What needs to be done:
Transcribe the full listing exactly, and drop every picture.

Material provided:
★ ★ ★ ★ ★ ★ ★

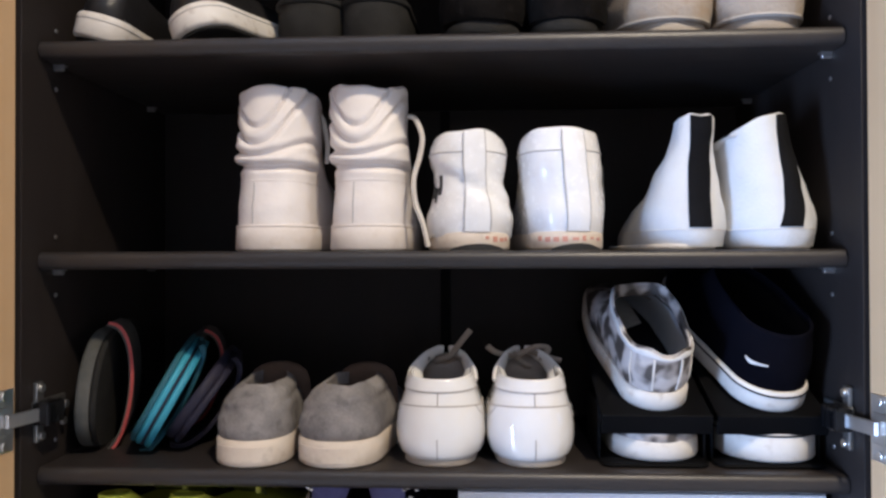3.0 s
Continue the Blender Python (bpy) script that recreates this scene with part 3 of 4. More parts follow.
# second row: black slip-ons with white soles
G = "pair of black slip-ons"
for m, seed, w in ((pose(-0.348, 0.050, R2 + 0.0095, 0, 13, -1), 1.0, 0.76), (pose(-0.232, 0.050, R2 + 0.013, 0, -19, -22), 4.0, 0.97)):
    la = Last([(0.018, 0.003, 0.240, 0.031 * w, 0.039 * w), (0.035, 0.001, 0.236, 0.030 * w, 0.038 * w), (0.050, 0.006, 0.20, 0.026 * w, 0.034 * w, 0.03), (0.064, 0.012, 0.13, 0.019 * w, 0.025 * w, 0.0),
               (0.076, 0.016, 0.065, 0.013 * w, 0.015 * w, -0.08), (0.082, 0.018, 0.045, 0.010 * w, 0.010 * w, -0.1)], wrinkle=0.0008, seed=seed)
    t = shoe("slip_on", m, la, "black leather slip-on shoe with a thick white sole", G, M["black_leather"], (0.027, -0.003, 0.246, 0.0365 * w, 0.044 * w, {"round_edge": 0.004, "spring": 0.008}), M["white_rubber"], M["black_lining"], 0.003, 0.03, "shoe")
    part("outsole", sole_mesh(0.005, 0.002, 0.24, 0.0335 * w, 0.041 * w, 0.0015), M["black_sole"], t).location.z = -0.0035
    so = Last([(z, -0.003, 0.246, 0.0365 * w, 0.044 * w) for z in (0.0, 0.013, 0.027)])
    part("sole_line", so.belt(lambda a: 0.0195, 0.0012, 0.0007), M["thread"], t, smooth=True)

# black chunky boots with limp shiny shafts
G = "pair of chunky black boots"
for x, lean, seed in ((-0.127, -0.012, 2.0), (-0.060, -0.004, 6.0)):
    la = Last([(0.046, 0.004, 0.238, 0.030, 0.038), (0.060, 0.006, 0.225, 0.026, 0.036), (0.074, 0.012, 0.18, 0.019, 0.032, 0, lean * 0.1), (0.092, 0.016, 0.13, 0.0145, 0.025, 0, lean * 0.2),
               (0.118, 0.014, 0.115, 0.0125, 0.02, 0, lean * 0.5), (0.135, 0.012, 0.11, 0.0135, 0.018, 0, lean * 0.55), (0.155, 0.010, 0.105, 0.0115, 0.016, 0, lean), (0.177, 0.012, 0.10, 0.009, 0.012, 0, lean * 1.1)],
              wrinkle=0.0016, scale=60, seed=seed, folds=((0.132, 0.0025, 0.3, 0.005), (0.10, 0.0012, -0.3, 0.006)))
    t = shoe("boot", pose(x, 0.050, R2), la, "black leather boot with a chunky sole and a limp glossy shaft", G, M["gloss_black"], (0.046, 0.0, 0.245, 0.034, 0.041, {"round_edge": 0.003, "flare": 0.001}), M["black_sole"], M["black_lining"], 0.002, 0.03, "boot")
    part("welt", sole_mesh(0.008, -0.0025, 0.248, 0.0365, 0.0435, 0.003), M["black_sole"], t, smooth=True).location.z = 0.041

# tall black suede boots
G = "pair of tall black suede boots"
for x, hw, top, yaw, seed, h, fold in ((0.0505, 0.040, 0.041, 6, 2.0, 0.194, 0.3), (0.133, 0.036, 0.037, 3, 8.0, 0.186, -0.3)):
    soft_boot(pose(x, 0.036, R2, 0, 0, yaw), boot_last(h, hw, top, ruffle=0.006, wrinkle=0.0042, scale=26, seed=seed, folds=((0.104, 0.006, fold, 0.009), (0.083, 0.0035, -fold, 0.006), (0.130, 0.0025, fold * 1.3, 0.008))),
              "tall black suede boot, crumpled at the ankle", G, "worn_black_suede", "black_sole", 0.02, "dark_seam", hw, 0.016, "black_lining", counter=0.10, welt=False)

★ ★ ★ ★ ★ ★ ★

Answer in full:
3.0 s
Continue the Blender Python (bpy) script that recreates this scene with part 3 of 4. More parts follow.
# second row: black slip-ons with white soles
G = "pair of black slip-ons"
for m, seed, w in ((pose(-0.348, 0.050, R2 + 0.0095, 0, 13, -1), 1.0, 0.76), (pose(-0.232, 0.050, R2 + 0.013, 0, -19, -22), 4.0, 0.97)):
    la = Last([(0.018, 0.003, 0.240, 0.031 * w, 0.039 * w), (0.035, 0.001, 0.236, 0.030 * w, 0.038 * w), (0.050, 0.006, 0.20, 0.026 * w, 0.034 * w, 0.03), (0.064, 0.012, 0.13, 0.019 * w, 0.025 * w, 0.0),
               (0.076, 0.016, 0.065, 0.013 * w, 0.015 * w, -0.08), (0.082, 0.018, 0.045, 0.010 * w, 0.010 * w, -0.1)], wrinkle=0.0008, seed=seed)
    t = shoe("slip_on", m, la, "black leather slip-on shoe with a thick white sole", G, M["black_leather"], (0.027, -0.003, 0.246, 0.0365 * w, 0.044 * w, {"round_edge": 0.004, "spring": 0.008}), M["white_rubber"], M["black_lining"], 0.003, 0.03, "shoe")
    part("outsole", sole_mesh(0.005, 0.002, 0.24, 0.0335 * w, 0.041 * w, 0.0015), M["black_sole"], t).location.z = -0.0035
    so = Last([(z, -0.003, 0.246, 0.0365 * w, 0.044 * w) for z in (0.0, 0.013, 0.027)])
    part("sole_line", so.belt(lambda a: 0.0195, 0.0012, 0.0007), M["thread"], t, smooth=True)

# black chunky boots with limp shiny shafts
G = "pair of chunky black boots"
for x, lean, seed in ((-0.127, -0.012, 2.0), (-0.060, -0.004, 6.0)):
    la = Last([(0.046, 0.004, 0.238, 0.030, 0.038), (0.060, 0.006, 0.225, 0.026, 0.036), (0.074, 0.012, 0.18, 0.019, 0.032, 0, lean * 0.1), (0.092, 0.016, 0.13, 0.0145, 0.025, 0, lean * 0.2),
               (0.118, 0.014, 0.115, 0.0125, 0.02, 0, lean * 0.5), (0.135, 0.012, 0.11, 0.0135, 0.018, 0, lean * 0.55), (0.155, 0.010, 0.105, 0.0115, 0.016, 0, lean), (0.177, 0.012, 0.10, 0.009, 0.012, 0, lean * 1.1)],
              wrinkle=0.0016, scale=60, seed=seed, folds=((0.132, 0.0025, 0.3, 0.005), (0.10, 0.0012, -0.3, 0.006)))
    t = shoe("boot", pose(x, 0.050, R2), la, "black leather boot with a chunky sole and a limp glossy shaft", G, M["gloss_black"], (0.046, 0.0, 0.245, 0.034, 0.041, {"round_edge": 0.003, "flare": 0.001}), M["black_sole"], M["black_lining"], 0.002, 0.03, "boot")
    part("welt", sole_mesh(0.008, -0.0025, 0.248, 0.0365, 0.0435, 0.003), M["black_sole"], t, smooth=True).location.z = 0.041

# tall black suede boots
G = "pair of tall black suede boots"
for x, hw, top, yaw, seed, h, fold in ((0.0505, 0.040, 0.041, 6, 2.0, 0.194, 0.3), (0.133, 0.036, 0.037, 3, 8.0, 0.186, -0.3)):
    soft_boot(pose(x, 0.036, R2, 0, 0, yaw), boot_last(h, hw, top, ruffle=0.006, wrinkle=0.0042, scale=26, seed=seed, folds=((0.104, 0.006, fold, 0.009), (0.083, 0.0035, -fold, 0.006), (0.130, 0.0025, fold * 1.3, 0.008))),
              "tall black suede boot, crumpled at the ankle", G, "worn_black_suede", "black_sole", 0.02, "dark_seam", hw, 0.016, "black_lining", counter=0.10, welt=False)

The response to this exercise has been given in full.